Large-scale genetic panmixia in the blue shark ( Prionace glauca ): a single worldwide population, or a genetic lag-time effect of the “grey zone” of differentiation?
|Author(s)||Bailleul Diane1, 2, Mackenzie Alicia1, 2, Sacchi Olivier1, 2, Poisson Francois1, Bierne Nicolas2, 3, Arnaud-Haond Sophie1, 2|
|Affiliation(s)||1 : IFREMER, UMR MARBEC, Stn Sete, Sete, France.
2 : Univ Montpellier, OREME Stn Marine, Sete, France.
3 : Univ Montpellier, CNRS, Inst Sci Evolut, Montpellier, France.

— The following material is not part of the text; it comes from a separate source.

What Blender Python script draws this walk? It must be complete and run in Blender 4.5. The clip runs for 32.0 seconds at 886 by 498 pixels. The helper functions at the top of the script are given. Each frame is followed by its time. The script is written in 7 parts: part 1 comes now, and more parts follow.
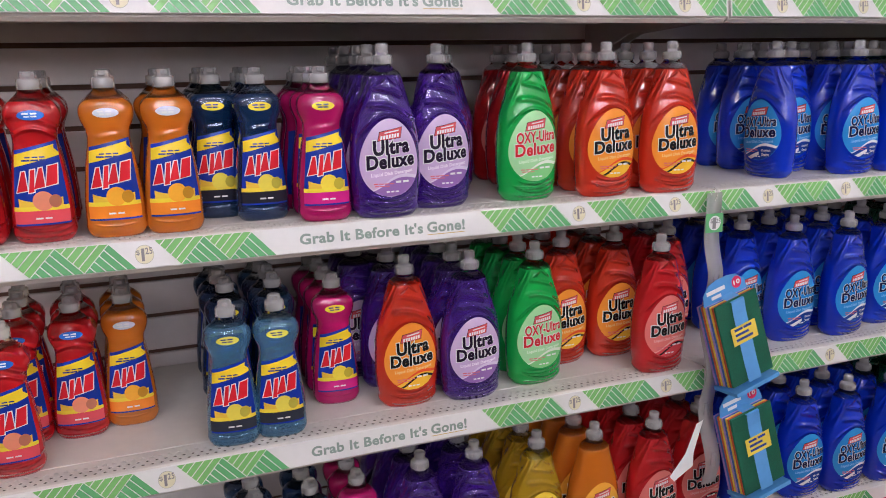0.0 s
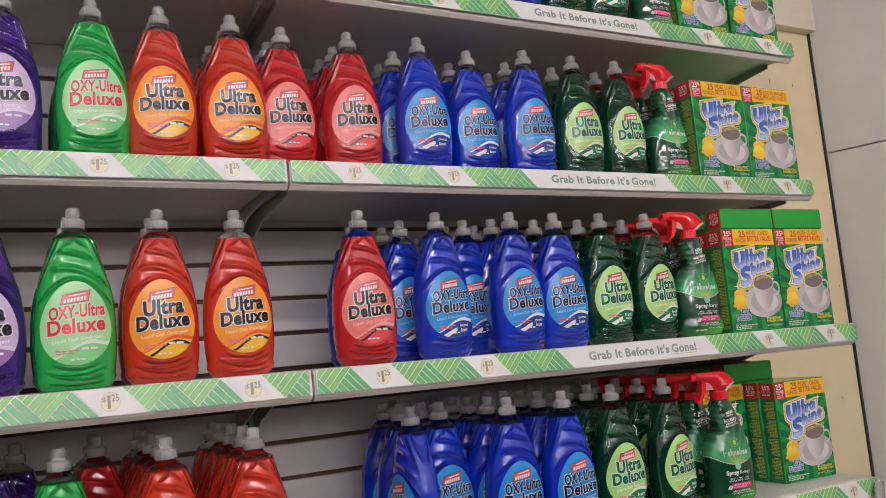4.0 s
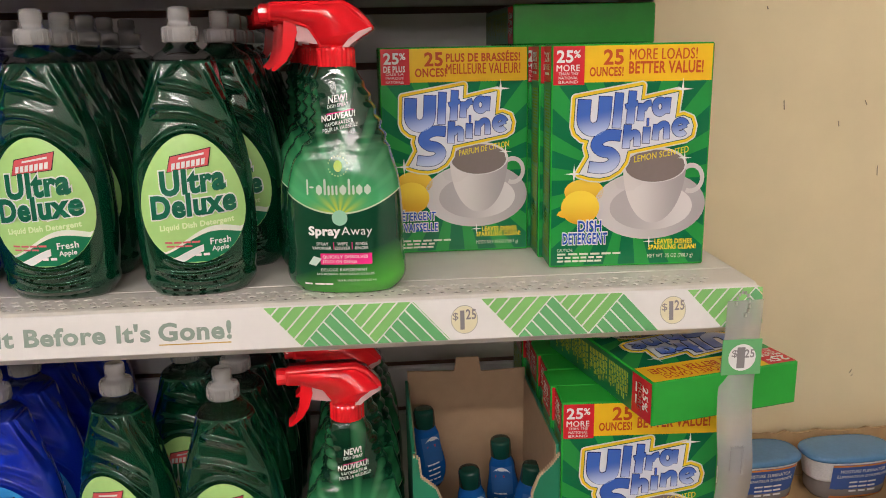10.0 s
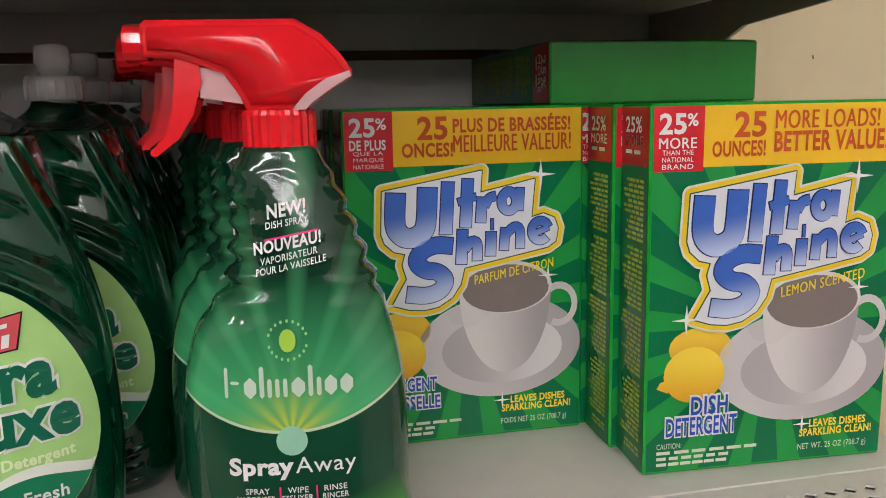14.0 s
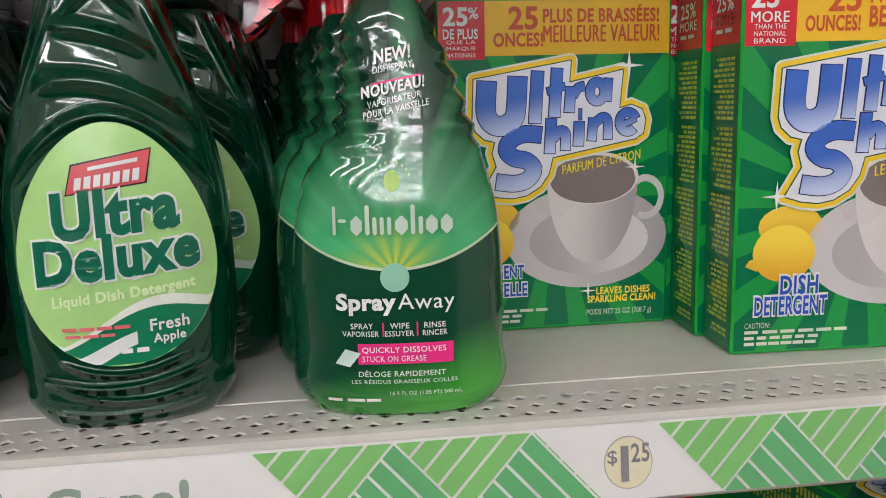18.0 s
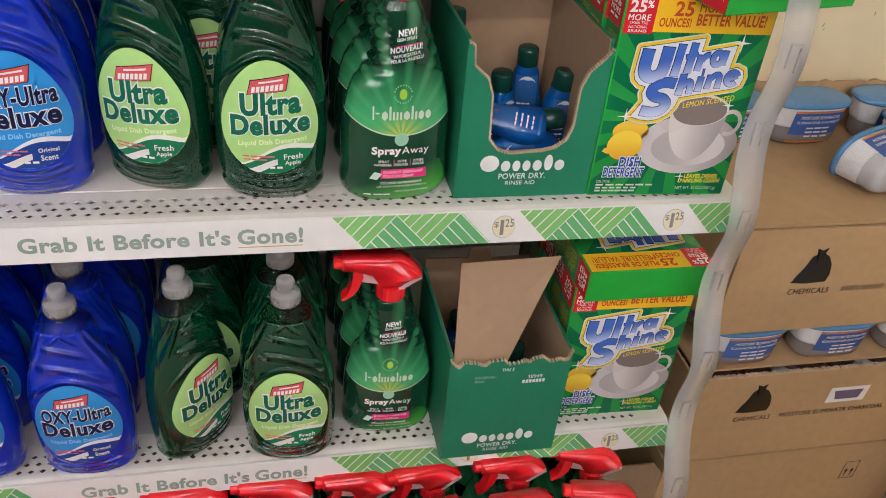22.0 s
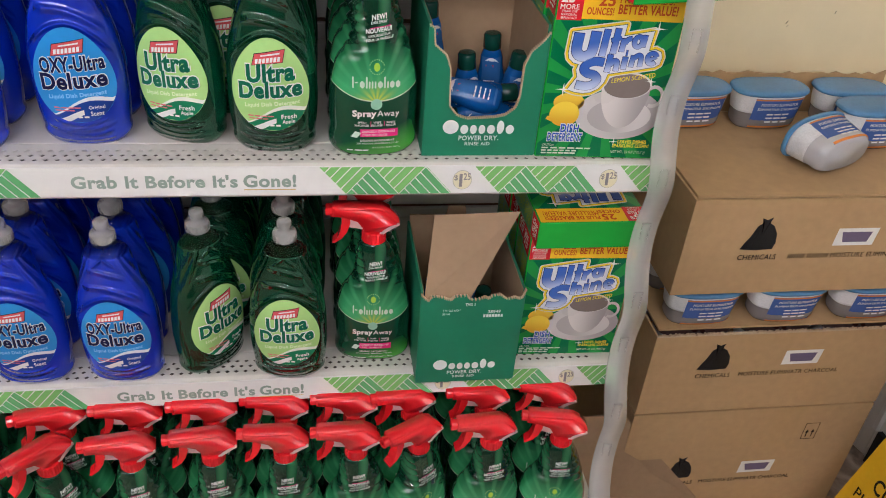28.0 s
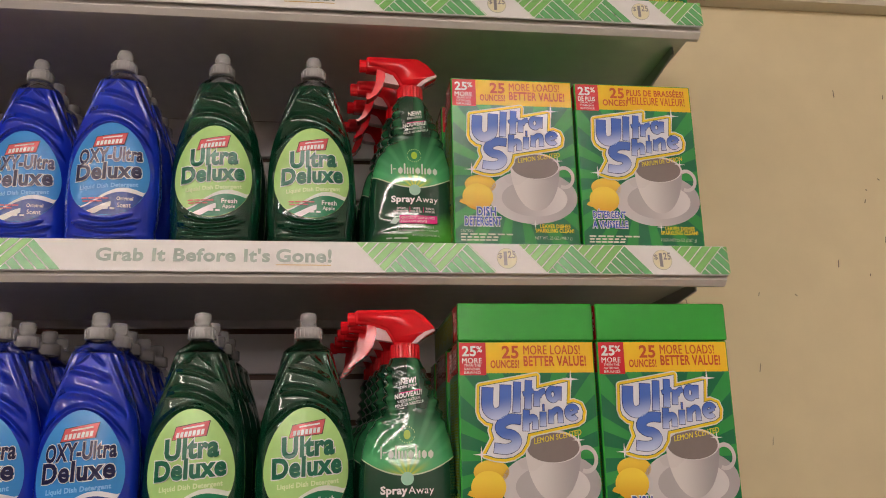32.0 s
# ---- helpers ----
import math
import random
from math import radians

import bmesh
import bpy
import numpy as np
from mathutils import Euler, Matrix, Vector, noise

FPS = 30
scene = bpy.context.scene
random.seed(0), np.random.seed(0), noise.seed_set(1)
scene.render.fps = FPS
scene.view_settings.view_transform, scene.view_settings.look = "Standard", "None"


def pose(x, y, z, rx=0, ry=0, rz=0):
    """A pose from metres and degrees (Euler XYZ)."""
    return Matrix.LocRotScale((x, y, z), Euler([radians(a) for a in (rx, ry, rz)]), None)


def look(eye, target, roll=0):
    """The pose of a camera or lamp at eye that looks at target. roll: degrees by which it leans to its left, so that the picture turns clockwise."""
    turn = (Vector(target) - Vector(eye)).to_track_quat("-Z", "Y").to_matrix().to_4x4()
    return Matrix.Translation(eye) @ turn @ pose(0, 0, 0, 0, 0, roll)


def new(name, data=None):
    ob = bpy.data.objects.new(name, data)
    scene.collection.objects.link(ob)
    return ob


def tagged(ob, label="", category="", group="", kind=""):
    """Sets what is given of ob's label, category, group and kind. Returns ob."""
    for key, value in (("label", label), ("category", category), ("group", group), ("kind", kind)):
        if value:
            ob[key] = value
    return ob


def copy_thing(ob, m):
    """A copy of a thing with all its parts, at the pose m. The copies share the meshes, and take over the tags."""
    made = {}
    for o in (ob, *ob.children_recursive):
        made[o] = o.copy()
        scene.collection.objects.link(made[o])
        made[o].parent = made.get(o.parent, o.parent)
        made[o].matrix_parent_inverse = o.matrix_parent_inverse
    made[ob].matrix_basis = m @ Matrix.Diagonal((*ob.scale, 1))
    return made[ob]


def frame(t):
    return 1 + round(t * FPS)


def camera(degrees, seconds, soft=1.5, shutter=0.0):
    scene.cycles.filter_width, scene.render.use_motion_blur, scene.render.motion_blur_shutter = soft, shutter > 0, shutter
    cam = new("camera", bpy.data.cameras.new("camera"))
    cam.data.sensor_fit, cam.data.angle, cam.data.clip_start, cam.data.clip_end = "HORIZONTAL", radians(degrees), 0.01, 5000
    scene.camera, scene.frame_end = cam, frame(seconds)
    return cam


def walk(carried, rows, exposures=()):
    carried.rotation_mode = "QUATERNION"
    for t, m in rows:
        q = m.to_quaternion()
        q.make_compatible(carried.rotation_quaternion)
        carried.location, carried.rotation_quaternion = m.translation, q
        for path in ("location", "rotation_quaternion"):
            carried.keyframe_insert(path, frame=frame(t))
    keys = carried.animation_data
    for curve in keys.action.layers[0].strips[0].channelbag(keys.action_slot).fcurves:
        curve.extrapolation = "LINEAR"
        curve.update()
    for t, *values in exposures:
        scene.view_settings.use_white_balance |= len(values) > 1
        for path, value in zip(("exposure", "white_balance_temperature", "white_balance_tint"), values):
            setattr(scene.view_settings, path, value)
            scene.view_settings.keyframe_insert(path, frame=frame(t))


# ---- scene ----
cam = camera(56.9, 32.0, soft=1.0)
PATH = [
    (0, (-0.951, -1.121, 1.463), (-0.236, 0.692, 1.013), -0.9),
    (0.5, (-0.875, -1.183, 1.475), (-0.15, 0.647, 1.116), -1.2),
    (1, (-0.806, -1.172, 1.486), (0.009, 0.625, 1.159), -1.6),
    (1.5, (-0.713, -1.111, 1.494), (0.154, 0.671, 1.224), -1.6),
    (2, (-0.63, -1.048, 1.516), (0.282, 0.725, 1.366), -2.0),
    (2.5, (-0.551, -1.07, 1.54), (0.368, 0.706, 1.545), -3.9),
    (4.5, (-0.368, -1.17, 1.568), (0.573, 0.574, 1.837), -4.8),
    (5, (-0.361, -1.174, 1.522), (0.589, 0.582, 1.639), -4.1),
    (5.5, (-0.343, -1.171, 1.481), (0.619, 0.58, 1.383), -3.5),
    (6, (-0.308, -1.209, 1.468), (0.646, 0.542, 1.306), -3.6),
    (6.5, (-0.261, -1.234, 1.459), (0.682, 0.514, 1.227), -3.6),
    (7, (-0.119, -1.081, 1.438), (0.858, 0.63, 1.096), -1.9),
    (7.5, (0.06, -0.977, 1.445), (1.125, 0.662, 1.022), -1.3),
    (8, (0.3, -0.957, 1.437), (1.326, 0.71, 1.023), -0.7),
    (8.5, (0.459, -0.882, 1.429), (1.311, 0.878, 1.007), -0.2),
    (9, (0.603, -0.749, 1.419), (1.387, 1.015, 0.899), 2.7),
    (9.5, (0.77, -0.724, 1.418), (1.14, 1.158, 0.853), -0.2),
    (10, (0.879, -0.675, 1.451), (1.033, 1.26, 0.97), -1.1),
    (10.5, (0.868, -0.535, 1.459), (1.007, 1.425, 1.088), -1.1),
    (11, (0.852, -0.368, 1.46), (1.182, 1.577, 1.134), -0.6),
    (11.5, (0.868, -0.323, 1.455), (1.217, 1.621, 1.141), -0.9),
    (12, (0.863, -0.321, 1.45), (1.242, 1.616, 1.129), -0.6),
    (12.5, (0.849, -0.325, 1.451), (1.244, 1.609, 1.131), -0.6),
    (13, (0.836, -0.325, 1.449), (1.229, 1.609, 1.121), -0.7),
    (13.5, (0.846, -0.306, 1.456), (1.26, 1.621, 1.116), -0.9),
    (14, (0.842, -0.324, 1.453), (1.249, 1.603, 1.103), -1.2),
    (14.5, (0.834, -0.323, 1.445), (1.242, 1.601, 1.084), -0.9),
    (15, (0.824, -0.321, 1.441), (1.083, 1.627, 1.068), -1.2),
    (15.5, (0.805, -0.331, 1.439), (0.84, 1.634, 1.066), -2.1),
    (17.5, (0.831, -0.34, 1.406), (1.025, 1.628, 1.11), -1.4),
    (18, (0.822, -0.349, 1.387), (1.067, 1.606, 1.04), -1.5),
    (18.5, (0.838, -0.384, 1.38), (1.117, 1.486, 0.726), -0.0),
    (19, (0.867, -0.492, 1.371), (1.172, 1.286, 0.507), 1.2),
    (19.5, (0.835, -0.585, 1.364), (1.121, 1.143, 0.398), 1.5),
    (20, (0.748, -0.627, 1.334), (1.088, 1.042, 0.285), 3.3),
    (20.5, (0.717, -0.654, 1.319), (1.06, 0.983, 0.223), 3.9),
    (21, (0.704, -0.654, 1.317), (1.08, 0.941, 0.171), 5.3),
    (21.5, (0.713, -0.658, 1.33), (1.092, 0.923, 0.165), 5.5),
    (22, (0.719, -0.66, 1.339), (1.133, 0.934, 0.204), 5.7),
    (22.5, (0.73, -0.656, 1.366), (1.194, 1.029, 0.393), 4.8),
    (23, (0.729, -0.661, 1.365), (1.234, 1.021, 0.408), 4.2),
    (23.5, (0.726, -0.667, 1.369), (1.242, 1.012, 0.412), 4.0),
    (24, (0.718, -0.681, 1.354), (1.248, 0.959, 0.339), 4.4),
    (24.5, (0.698, -0.697, 1.327), (1.24, 0.808, 0.127), 6.0),
    (25, (0.727, -0.723, 1.327), (1.267, 0.722, 0.053), 7.8),
    (25.5, (0.761, -0.771, 1.329), (1.27, 0.669, 0.037), 8.5),
    (27.5, (0.772, -0.851, 1.357), (1.088, 0.672, 0.099), 6.1),
    (28, (0.772, -0.855, 1.389), (1.079, 0.764, 0.256), 4.9),
    (28.5, (0.767, -0.841, 1.422), (1.08, 0.938, 0.564), 3.1),
    (29, (0.759, -0.823, 1.443), (1.086, 1.038, 0.785), 1.8),
    (29.5, (0.784, -0.836, 1.506), (1.043, 1.105, 1.098), 0.6),
    (30, (0.771, -0.841, 1.544), (1.037, 1.137, 1.423), -0.1),
    (30.5, (0.77, -0.85, 1.561), (1.022, 1.132, 1.667), -0.6),
    (31, (0.761, -0.846, 1.578), (1.011, 1.125, 1.809), -0.7),
    (31.5, (0.763, -0.84, 1.604), (1.005, 1.109, 1.978), -0.9),
    (32, (0.759, -0.843, 1.654), (1.011, 1.08, 2.145), -1.2),
]
walk(cam, [(t, look(eye, target, roll)) for t, eye, target, roll in PATH], ((0, -0.52, 5750, 16), (1, -0.55, 5700, 16), (2, -0.46, 5750, 16), (4.5, -0.80, 6100, 14), (5.3, -0.78, 6100, 14), (6, -0.56, 6250, 15), (7, -0.47, 6350, 14), (9, -0.48, 6650, 13), (10, -0.42, 6500, 12), (11, -0.66, 6650, 14), (11.7, -0.56, 6200, 11), (13, -0.58, 6150, 11), (18, -0.52, 5900, 10), (19, -0.56, 6050, 12), (20, -0.34, 6000, 13), (22, -0.18, 6050, 12), (23, -0.38, 6050, 12), (24, -0.42, 6050, 12), (25, -0.19, 6100, 12), (28, -0.20, 5900, 11), (30, -0.60, 6500, 12), (31, -0.79, 6850, 14), (32, -1.0, 6900, 15)))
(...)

|Source||Evolutionary Applications (1752-4571) (Wiley), 2018-06 , Vol. 11 , N. 5 , P. 614-630|
|WOS© Times Cited||8|
|Keyword(s)||blue shark, conservation, fisheries, genetic panmixia, Prionace glauca, stock|
The blue shark Prionace glauca, among the most common and widely studied pelagic sharks, is a top predator, exhibiting the widest distribution range. However, little is known about its population structure and spatial dynamics. With an estimated removal of 10 to 20 million individuals per year by fisheries, the species is classified as “Near Threatened” by International Union for Conservation of Nature. We lack the knowledge to forecast the long-term consequences of such a huge removal on this top predator itself and on its trophic network. The genetic analysis of more than 200 samples collected at broad scale (from Mediterranean Sea, North Atlantic and Pacific Oceans) using mtDNA and nine microsatellite markers allowed to detect signatures of genetic bottlenecks but a nearly complete genetic homogeneity across the entire studied range. This apparent panmixia could be explained by a genetic lag-time effect illustrated by simulations of demographic changes that were not detectable through standard genetic analysis before a long transitional phase here introduced as the “population grey zone”. The results presented here can thus encompass distinct explanatory scenarios spanning from a single demographic population to several independent populations. This limitation prevents the genetic-based delineation of stocks and thus the ability to anticipate the consequences of severe depletions at all scales. More information is required for the conservation of population(s) and managements of stocks, which may be provided by large scale sampling not only of individuals worldwide, but also of loci genome-wide.